Despite its importance, the pending Check 21 legislation has not made a significant impact on banks' plans, according to a recent survey conducted by Capco, a financial services consulting and technology firm based in New York.
That's not to say that banks wouldn't take full advantage of the ability to present image replacement documents instead of original checks. But with or without the new law, banks were already planning to enhance their check processing efficiency for reasons related to business, not regulation. Check 21's anticipated passage will simply make certain aspects easier. "Assuming Check 21 passes, you've got a legal framework that says that we can now truncate without any fear of legal repercussions down the road," says Mark Webster, a partner at Capco who co-leads the firm's corporate banking segment.
To assess the market, Capco recently surveyed a cross-section of the top national and regional banks in the U.S. While two-thirds of banks have access to check image archives, most have yet to take full advantage of them.
Statements with check images has been the place where most banks have started. "If you only want to get images for the purpose of statements, you don't have to do it on prime-pass," when the bank first receives and processes each check, says Webster. "You can do it after the fact."
Capturing images on prime-pass has more wide-reaching implications, as it enables banks to "reject" and "repair" items using image, without the need for proof encoders. As a result, item processing could be moved virtually anywhere, onshore or off.
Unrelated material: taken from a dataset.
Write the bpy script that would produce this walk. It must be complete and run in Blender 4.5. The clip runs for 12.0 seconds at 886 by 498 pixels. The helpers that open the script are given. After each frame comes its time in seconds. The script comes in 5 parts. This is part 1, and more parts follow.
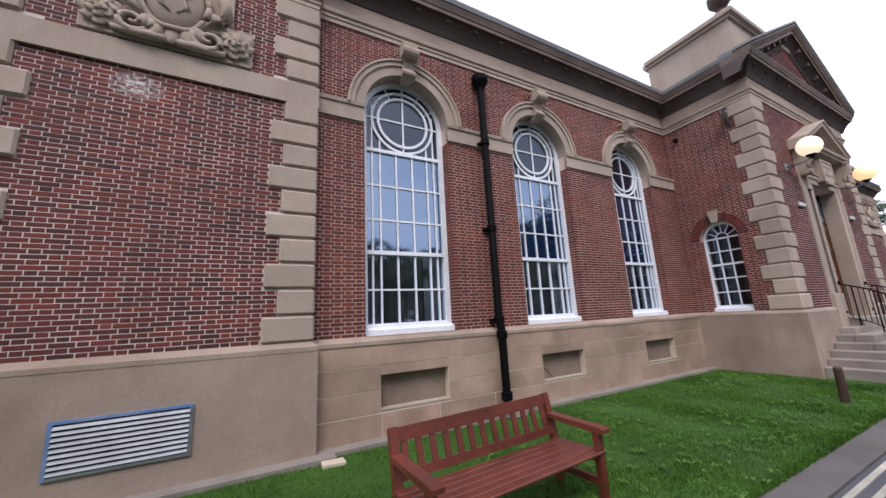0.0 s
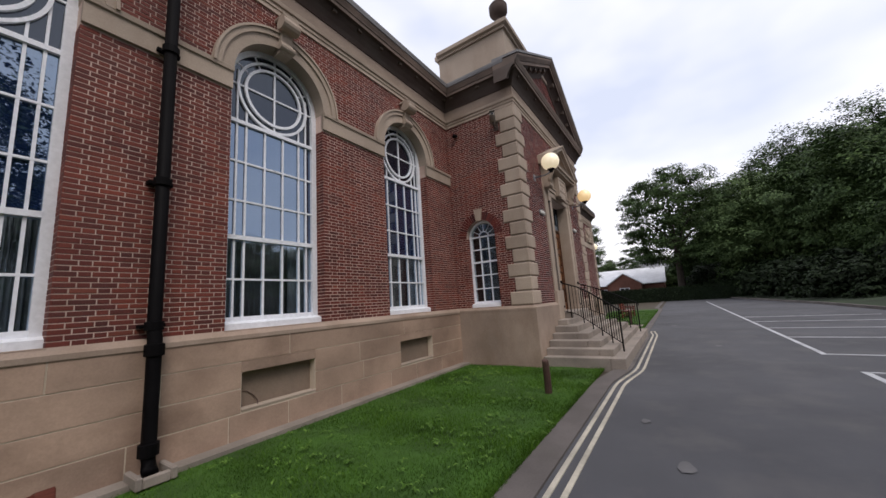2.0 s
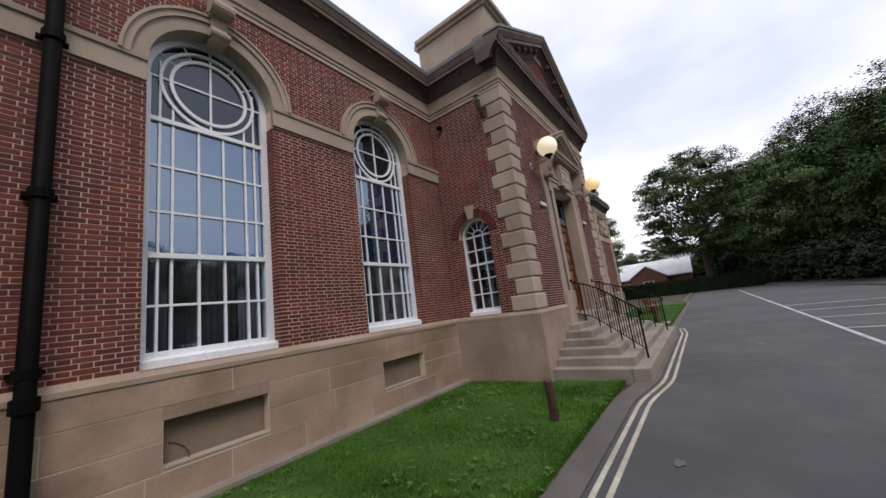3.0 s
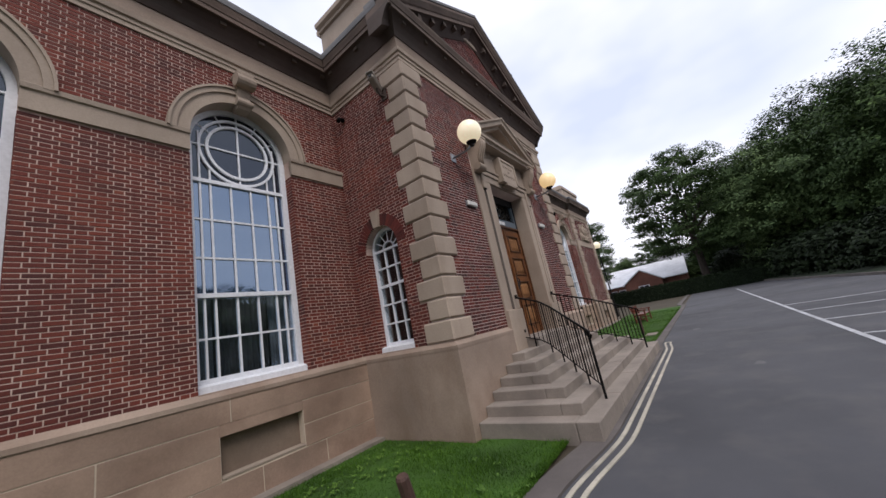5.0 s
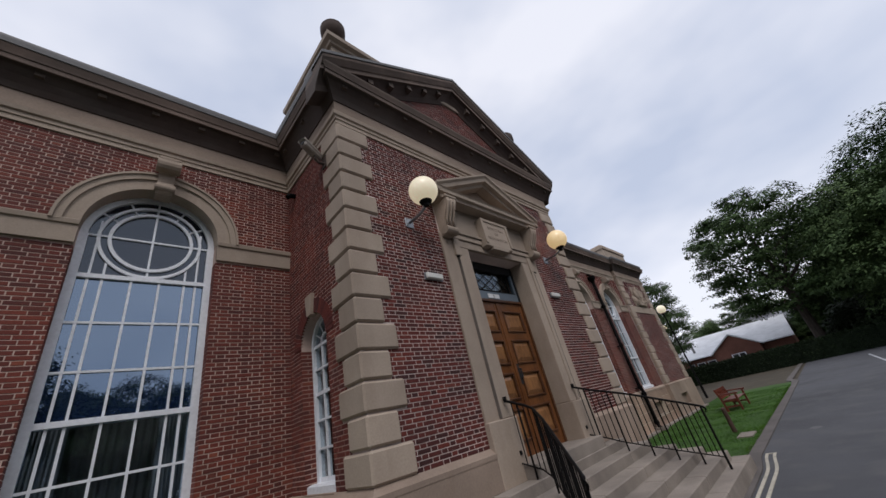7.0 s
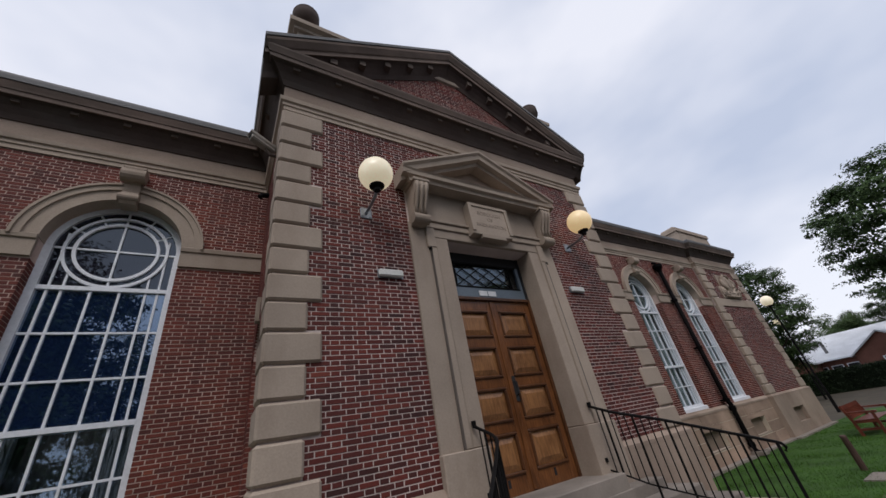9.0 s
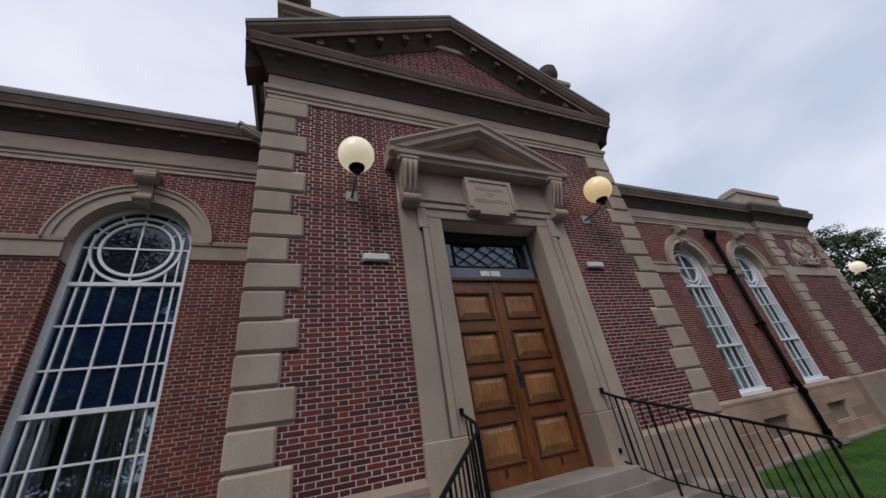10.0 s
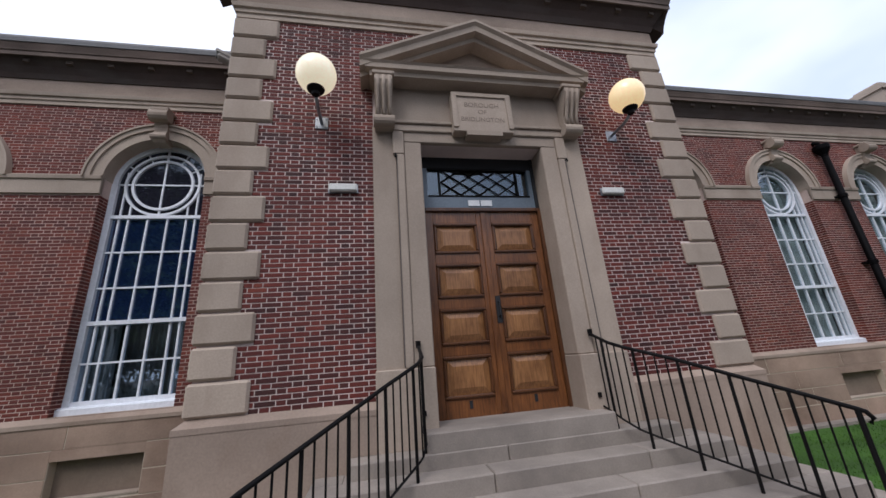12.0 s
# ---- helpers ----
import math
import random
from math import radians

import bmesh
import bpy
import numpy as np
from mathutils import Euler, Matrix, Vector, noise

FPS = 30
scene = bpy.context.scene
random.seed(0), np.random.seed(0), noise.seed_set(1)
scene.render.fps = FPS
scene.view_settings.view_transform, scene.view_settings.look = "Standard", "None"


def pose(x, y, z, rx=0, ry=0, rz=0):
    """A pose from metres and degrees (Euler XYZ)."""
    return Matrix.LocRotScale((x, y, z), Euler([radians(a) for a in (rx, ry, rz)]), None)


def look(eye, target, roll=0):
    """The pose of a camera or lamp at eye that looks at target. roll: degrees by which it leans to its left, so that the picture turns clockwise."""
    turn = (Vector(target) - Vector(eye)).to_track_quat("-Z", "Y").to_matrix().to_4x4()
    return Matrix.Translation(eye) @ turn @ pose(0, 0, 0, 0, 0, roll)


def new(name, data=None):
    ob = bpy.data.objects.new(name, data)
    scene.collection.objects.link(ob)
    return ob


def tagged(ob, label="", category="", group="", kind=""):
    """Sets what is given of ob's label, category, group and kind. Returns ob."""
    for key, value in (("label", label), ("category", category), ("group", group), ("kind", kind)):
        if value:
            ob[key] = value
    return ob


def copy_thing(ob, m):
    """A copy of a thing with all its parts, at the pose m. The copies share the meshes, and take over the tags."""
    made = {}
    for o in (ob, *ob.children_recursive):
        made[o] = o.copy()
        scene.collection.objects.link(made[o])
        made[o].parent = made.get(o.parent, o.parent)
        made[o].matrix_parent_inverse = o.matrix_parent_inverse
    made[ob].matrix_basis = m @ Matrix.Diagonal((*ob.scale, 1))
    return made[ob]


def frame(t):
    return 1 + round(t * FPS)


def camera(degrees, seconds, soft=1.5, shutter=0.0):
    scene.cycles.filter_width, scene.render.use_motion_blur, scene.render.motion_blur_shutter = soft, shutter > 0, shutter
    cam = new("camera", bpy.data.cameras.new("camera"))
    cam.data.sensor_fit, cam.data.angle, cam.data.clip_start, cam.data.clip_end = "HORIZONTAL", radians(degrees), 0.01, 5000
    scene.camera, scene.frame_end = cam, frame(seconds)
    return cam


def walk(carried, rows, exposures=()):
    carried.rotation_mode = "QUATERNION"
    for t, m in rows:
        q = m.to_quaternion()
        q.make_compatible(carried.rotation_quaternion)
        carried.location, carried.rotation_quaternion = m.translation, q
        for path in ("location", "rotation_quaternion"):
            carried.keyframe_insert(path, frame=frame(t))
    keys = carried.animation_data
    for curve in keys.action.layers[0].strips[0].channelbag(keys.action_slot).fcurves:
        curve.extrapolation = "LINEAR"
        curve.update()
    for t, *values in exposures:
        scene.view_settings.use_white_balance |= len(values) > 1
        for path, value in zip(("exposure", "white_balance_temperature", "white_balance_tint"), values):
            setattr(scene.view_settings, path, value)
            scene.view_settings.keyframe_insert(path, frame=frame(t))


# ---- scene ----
cam = camera(103.9, 12.0)
PATH = [
    (0, (-0.432, -5.268, 1.697), (0.506, -3.545, 2.087), -3.0),
    (0.5, (0.062, -5.214, 1.732), (1.012, -3.48, 2.041), -3.6),
    (1, (0.706, -5.124, 1.77), (2.172, -3.802, 2.092), -3.4),
    (1.5, (1.326, -5.09, 1.724), (3.029, -4.084, 2.016), -5.4),
    (2, (1.927, -5.055, 1.645), (3.58, -3.973, 1.957), -3.9),
    (2.5, (2.507, -5.016, 1.656), (4.222, -4.014, 1.888), -5.0),
    (3, (3.114, -5.043, 1.689), (4.709, -3.889, 2.042), -7.5),
    (3.5, (3.896, -5.173, 1.677), (5.614, -4.218, 2.045), -11.2),
    (3.7, (4.153, -5.267, 1.662), (5.825, -4.26, 2.098), -10.1),
    (5.3, (6.054, -5.475, 1.689), (7.621, -4.326, 2.164), -11.4),
    (5.5, (6.311, -5.507, 1.704), (7.855, -4.358, 2.249), -11.9),
    (6, (6.886, -5.649, 1.776), (8.434, -4.511, 2.333), -15.0),
    (6.5, (7.464, -5.765, 1.841), (8.843, -4.592, 2.69), -12.1),
    (7, (7.954, -5.838, 1.871), (9.287, -4.648, 2.768), -13.7),
    (7.2, (8.12, -5.874, 1.85), (9.364, -4.592, 2.749), -11.7),
    (8.8, (9.717, -6.127, 1.933), (10.792, -4.715, 2.855), -13.7),
    (9, (9.879, -6.13, 1.921), (10.88, -4.691, 2.883), -10.8),
    (9.5, (10.367, -6.16, 1.907), (11.381, -4.721, 2.855), -11.8),
    (10, (10.745, -6.262, 1.918), (11.51, -4.653, 2.826), -9.5),
    (10.5, (11.079, -6.215, 1.933), (11.709, -4.59, 2.913), -3.1),
    (11, (11.424, -6.241, 1.947), (12.086, -4.64, 2.947), -6.9),
    (11.5, (11.799, -6.333, 1.933), (12.29, -4.585, 2.774), -6.3),
    (12, (12.12, -6.311, 1.905), (12.49, -4.436, 2.493), -4.5),
]
EXPOSURES = [(0, 1.05, 6290, 16), (0.5, 1.08, 6250, 16), (1.0, 0.98, 6320, 15), (1.5, 0.64, 6620, 14), (2.5, 0.42, 6850, 14), (3.5, 0.48, 6750, 14), (6.0, 0.42, 6570, 14), (7.0, 0.02, 6500, 12), (9.0, -0.01, 6470, 12), (10.5, 0.01, 6380, 11), (11.0, -0.01, 6290, 11), (11.5, 0.15, 6350, 11), (12.0, 0.53, 6150, 13)]
walk(cam, [(t, look(eye, target, roll)) for t, eye, target, roll in PATH], EXPOSURES)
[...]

Just under half of the large national banks and one-third of the community banks surveyed were considering prime-pass imaging. Only 25 percent of financial institutions reported that they are considering the use of image for "day two" processing of returned checks and exception items.
Few banks expressed an interest in joining "utilities" for check processing. "There was no interest on the part of the large national banks," says Webster.
That's a stark contrast to how things work outside of the U.S., such as in Canada, where the bulk of checks are processed by Symcor (Toronto), a joint venture of Bank of Montreal, Royal Bank of Canada and TD Bank; and Intria Items (Ontario), a joint venture between Fiserv and CIBC.
Webster speculates that banks' skittishness could stem from the shelf life of most consortia, the unwillingness to give customer information to competitors, or sunk costs in existing check processing operations.
COMING SOON: TELLERS AT THE ATM
If and when these barriers fall, the industry should realize true cost savings.
To illustrate, consider the job of a bank teller. "There's a significant portion of their workday that's spent in balancing out and controlling all the transactions," says Webster.
If image-enabled bank tellers can skip many of these tasks, they might become what might be described as a concierge for super-ATMs, as with the recent approach of Washington Mutual (Seattle, assets: $277 billion). "There's still a teller, but they're putting cash dispensers in at the teller station," says Webster.
Another example is Liberty Bank (Middletown, Conn., $2.2 billion in assets), which recently converted its item processing over to COCC (Avon, Conn.), and also plans to experiment with a check-imaging machine at the teller line.